If only external CI fails (Cloudflare Workers, Netlify, etc.) and GitHub Actions passes:
- Note the failure but don't block on it — these may need dashboard config changes
- Do NOT reset the 30-min timer for external-only failures
If everything green + no new feedback for 30 min: cancel the loop, report done

Responding to feedback

Every human or bot comment must get a reply — either a fix or an explanation of why you're skipping it.

If you fix it: commit, push, AND reply inline confirming the fix. Fixing code marks the comment as "outdated" in GitHub's UI, but the user needs to see the reply to know you addressed it — don't rely on the outdated status alone.
If you skip it: reply to the comment via gh api repos/{owner}/{repo}/pulls/$ARGUMENTS/comments/{id}/replies -f body="..." explaining why (pre-existing, false positive, not practical, etc.)
If the issue is real but you didn't introduce it: fix it anyway and reply. Real bugs should be fixed regardless of who wrote the code.
If feedback appears in a review summary/body rather than an inline thread: fix the items you agree with, then post a top-level PR comment referencing the review and listing what was fixed; explicitly mention any items you skipped or disagreed with and why.
Never silently ignore a human or bot comment — every single one must have a reply so the user can verify everything was addressed.

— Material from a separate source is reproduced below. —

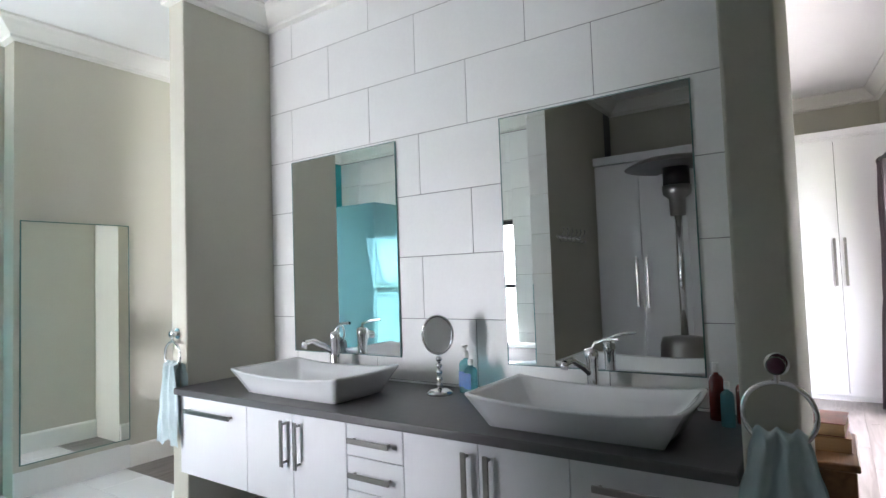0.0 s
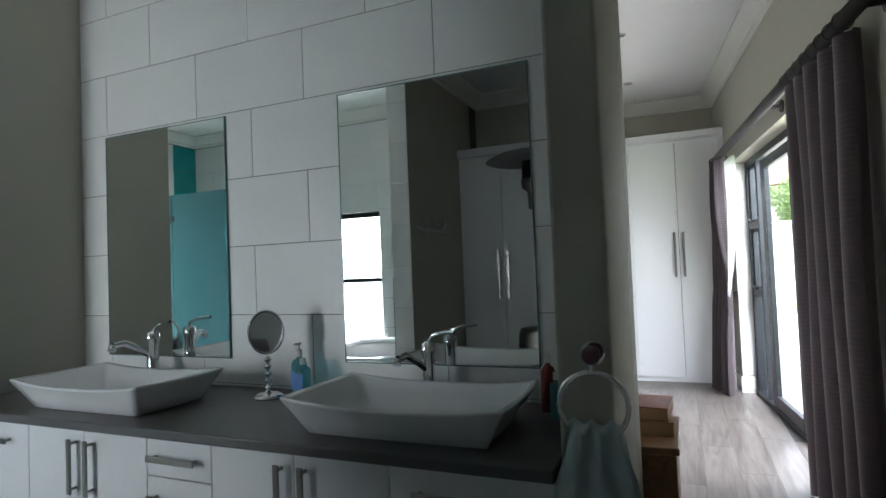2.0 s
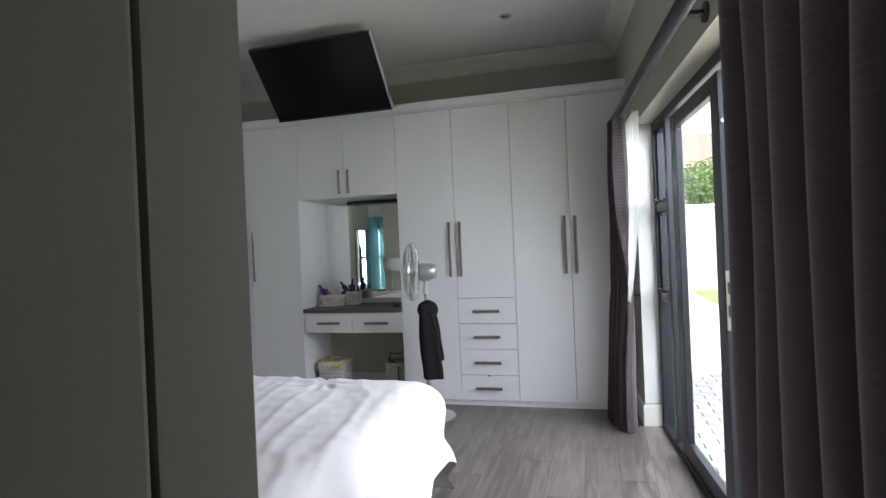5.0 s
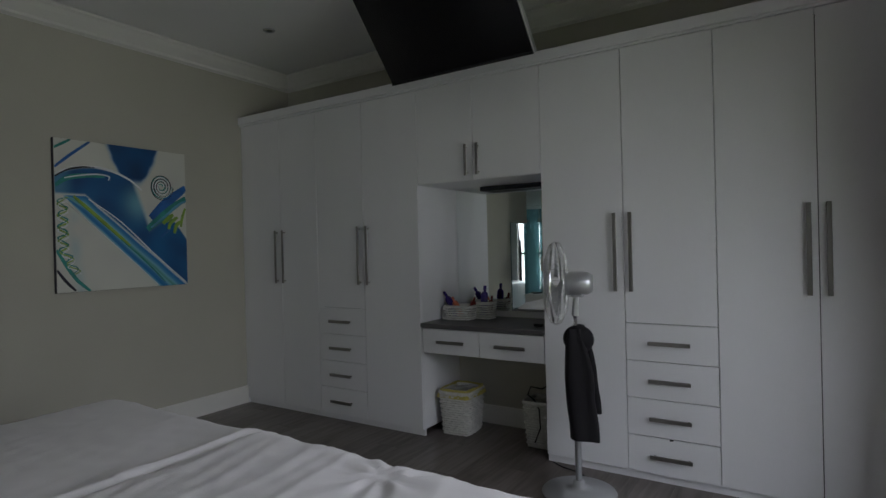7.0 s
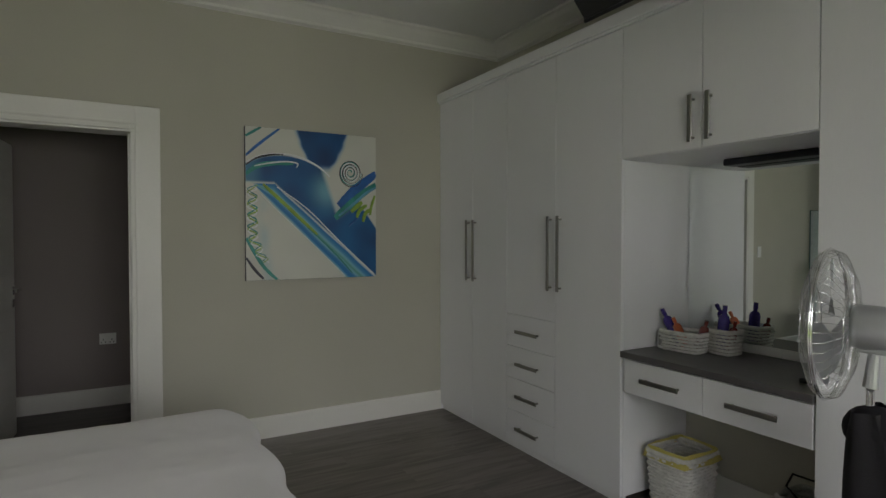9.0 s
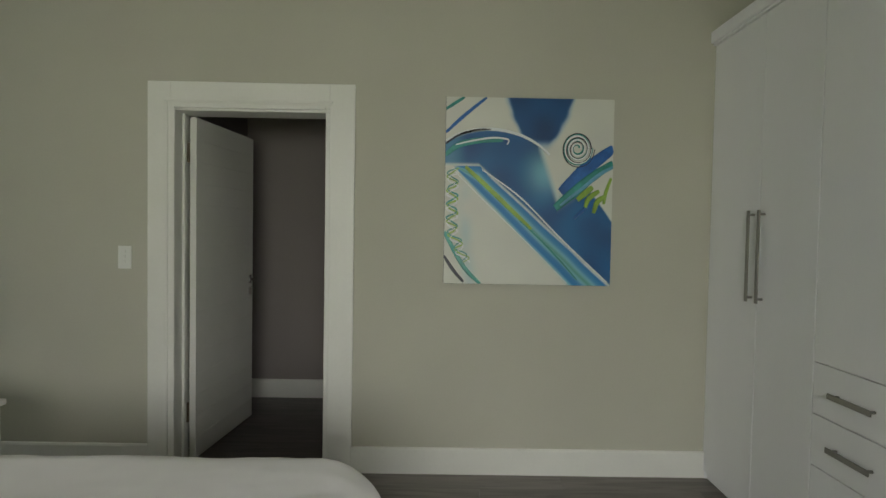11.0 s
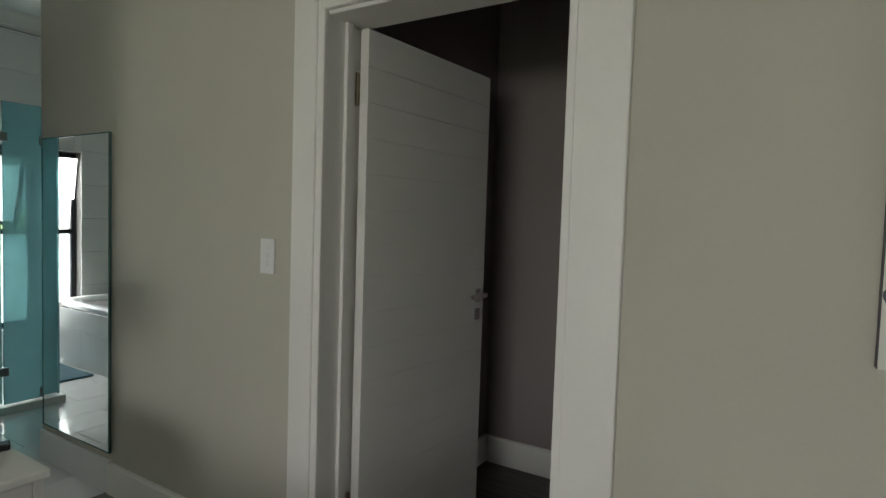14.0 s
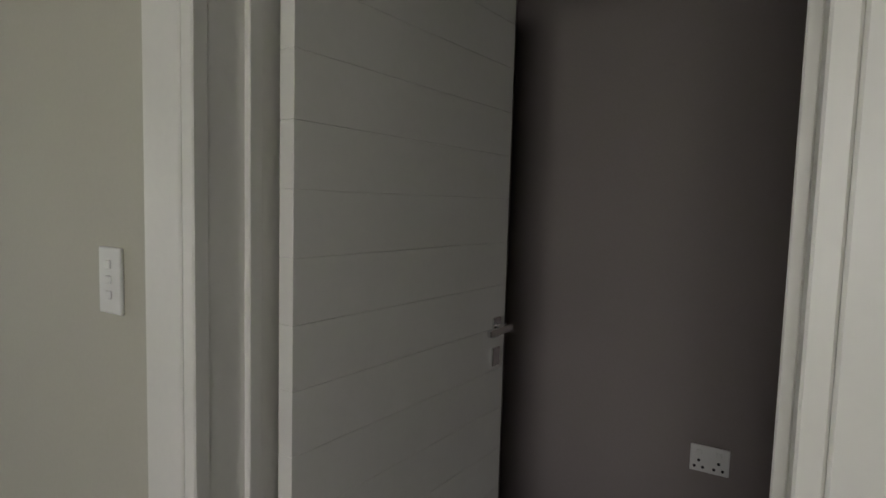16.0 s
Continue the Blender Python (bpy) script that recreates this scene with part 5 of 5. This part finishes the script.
for x, y, r, h, m, tilt in ((2.06, 4.42, 0.026, 0.21, PURPLE, -34), (2.10, 4.41, 0.022, 0.16, ORANGE, -30), (2.15, 4.44, 0.022, 0.15, REDB, 18), (2.22, 4.52, 0.027, 0.22, PURPLE, 5), (2.27, 4.51, 0.02, 0.15, REDB, 12)):
    b = bottle("hair_product_bottle", "hair product bottle leaning in a wicker tray", (x, y, 0.83), r, h, m, m, False, "hair product bottles")
    b.matrix_world = pose(x, y, 0.835, 0, tilt, 0)
pf = thing("picture_card", "small white picture card on the dressing table", "picture", (1.985, 4.36, 0.812), "", -18)
cube("card", (-0.035, 0, 0), (0.035, 0.012, 0.085), PLASTIC, pf, 0.003)
cube("picture", (-0.022, -0.001, 0.015), (0.022, 0.0005, 0.07), STEEL, pf)
sm = thing("hair_clip", "small dark clip on the dressing table", "clip", (2.76, 4.28, 0.812))
cube("clip_body", (-0.03, -0.015, 0), (0.03, 0.015, 0.02), BLACK, sm, 0.006, "", 2)


# ---- ceiling lights ----
def downlight(x, y):
    t = thing("downlight", "small round recessed ceiling downlight, off", "ceiling light", (x, y, H), "downlights")
    part("ring", lathe(B(), [(0.028, -0.001), (0.045, -0.001), (0.045, -0.006), (0.03, -0.009), (0.028, -0.004)], (0, 0, 0), 24), SILVER, t, "", True)
    part("lens", tube(B(), (0, 0, -0.004), (0, 0, -0.001), 0.027, None, 20), STEEL, t)


for x, y in ((3.95, 2.5), (3.9, 3.8), (0.85, 3.76), (0.85, 2.2), (2.4, 2.2), (2.6, -1.2), (0.9, -1.9), (0.0, -2.6), (3.4, -1.6)):
    downlight(x, y)

# ---- bathroom behind ----
bath = thing("bathtub", "white built-in bathtub with tiled surround", "bathtub")
bm = box(B(), (1.02, -3.29, 0), (2.22, -1.87, 0.50))
part("surround", bm, GROUT, bath)
def tub(sx, sy, z, c=(1.62, -2.575)):
    return [(c[0] + sx * math.copysign(abs(math.cos(a)) ** 0.45, math.cos(a)), c[1] + sy * math.copysign(abs(math.sin(a)) ** 0.45, math.sin(a)), z) for a in [k * math.tau / 48 for k in range(48)]]
bm = B()
rings = [[bm.verts.new(p) for p in tub(*q)] for q in ((0.59, 0.70, 0.50), (0.595, 0.705, 0.53), (0.585, 0.695, 0.545), (0.53, 0.64, 0.55), (0.495, 0.60, 0.545), (0.46, 0.57, 0.50), (0.39, 0.48, 0.20), (0.32, 0.40, 0.14), (0.1, 0.1, 0.13))]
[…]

Evaluating feedback — be skeptical

Skip (with a reply explaining why) issues that are:

Pre-existing (not introduced by this PR)
False positives / don't hold up to scrutiny
Nitpicks a senior engineer wouldn't flag
Things linter/typechecker catches (CI handles those)
Style/formatting issues
Already addressed in a previous commit

Fix issues that are:

Real runtime bugs introduced by this PR
Security issues
CLAUDE.md violations
Data loss risks

Merging

Never auto-merge by default. Only merge when the user explicitly asks you to.

When the user does ask to merge, all of these must be true simultaneously for 10 consecutive minutes before merging:

No local uncommitted changes — git status --short must be empty
No unpushed commits — git log --oneline origin/<branch>..HEAD must be empty
All GitHub Actions CI green — Build, Lint, Test, Typecheck, Scaffold E2E, Guard
All review comments addressed — every human/bot inline comment and review-body item has a fix or a reply
No merge conflicts — gh pr view --json mergeable --jq '.mergeable' must be MERGEABLE

The 10-minute soak timer resets to zero whenever you push anything, CI fails, a new review comment arrives, merge conflicts appear, or local changes are found and committed.

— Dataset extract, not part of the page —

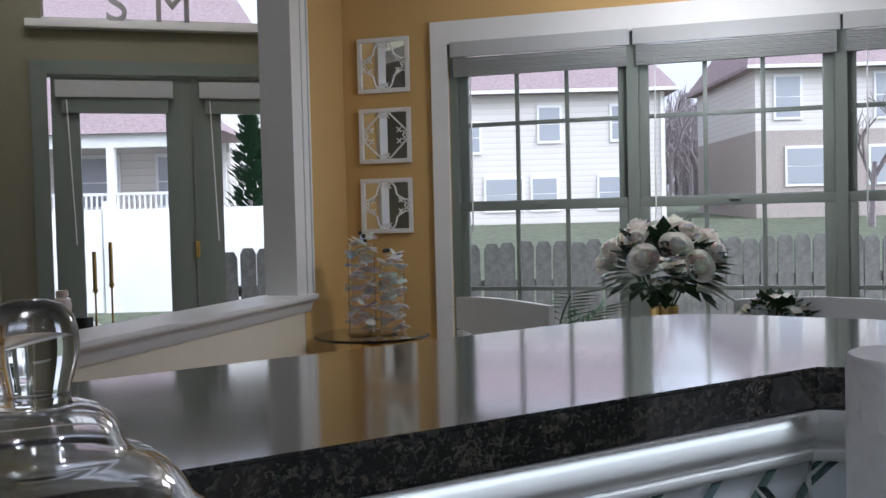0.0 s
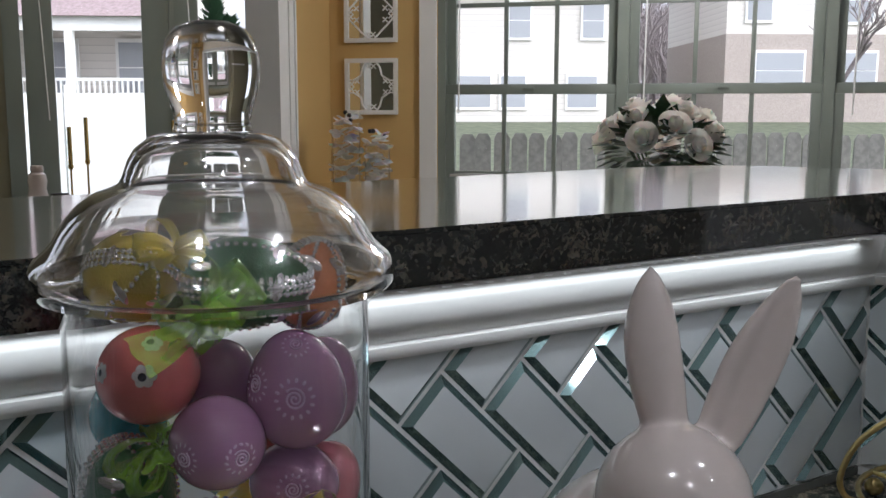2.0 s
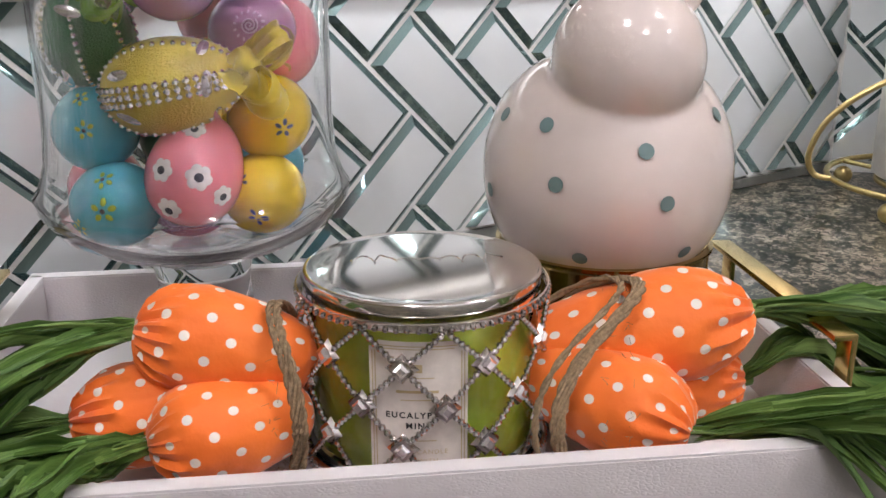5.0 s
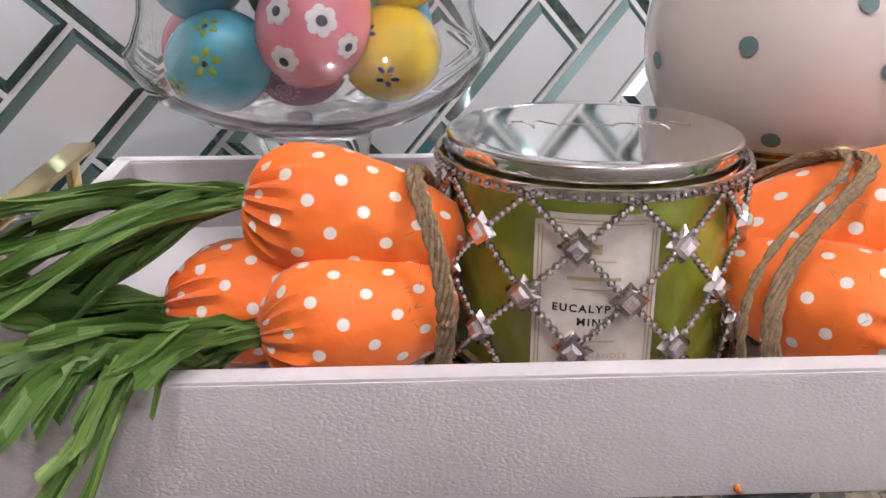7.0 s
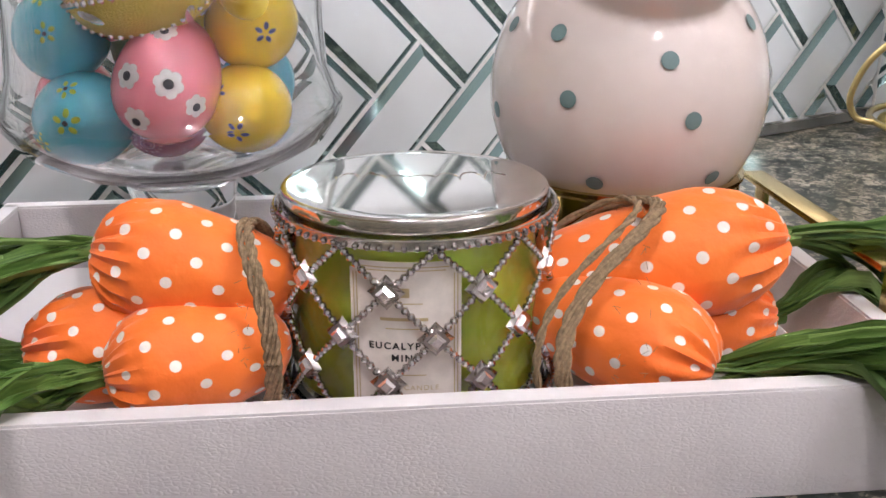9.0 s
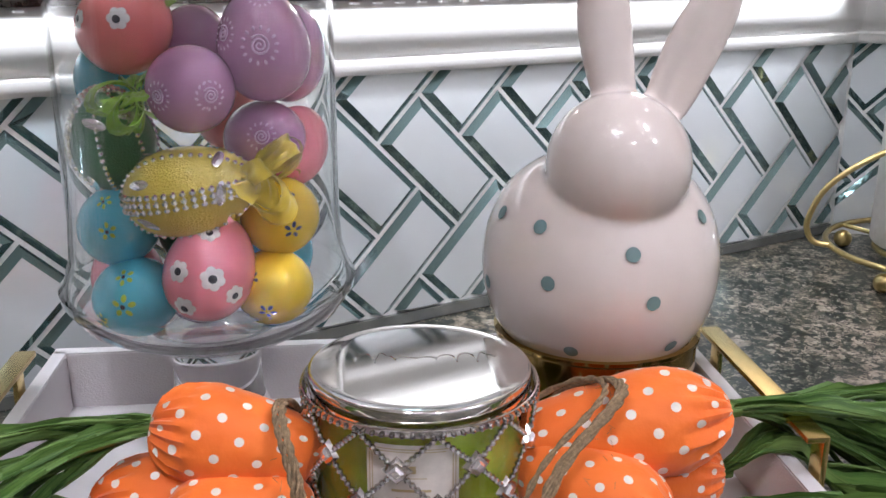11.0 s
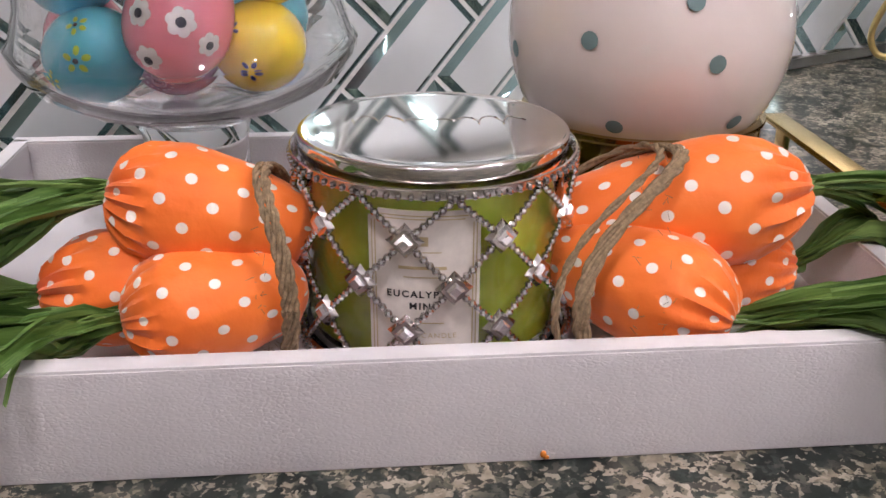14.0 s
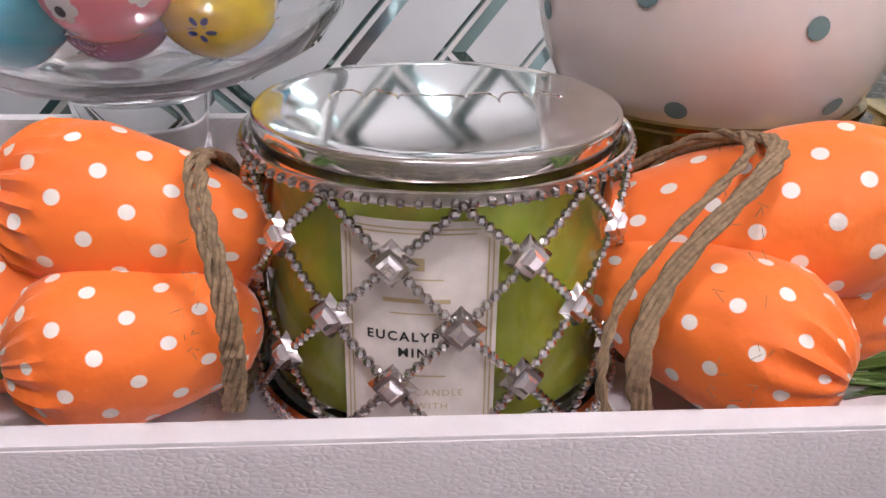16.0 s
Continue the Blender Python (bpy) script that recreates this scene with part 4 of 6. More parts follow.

Only after 10 consecutive clean minutes, force merge with gh pr merge <number> --squash --admin.

Stop conditions

No new actionable feedback AND GitHub Actions green for 30 consecutive minutes
PR is merged or closed

Before stopping OR merging, the unaddressed-comments command above must print nothing — re-run it as the final gate. "I replied earlier" is not sufficient; bots may have posted new rounds since.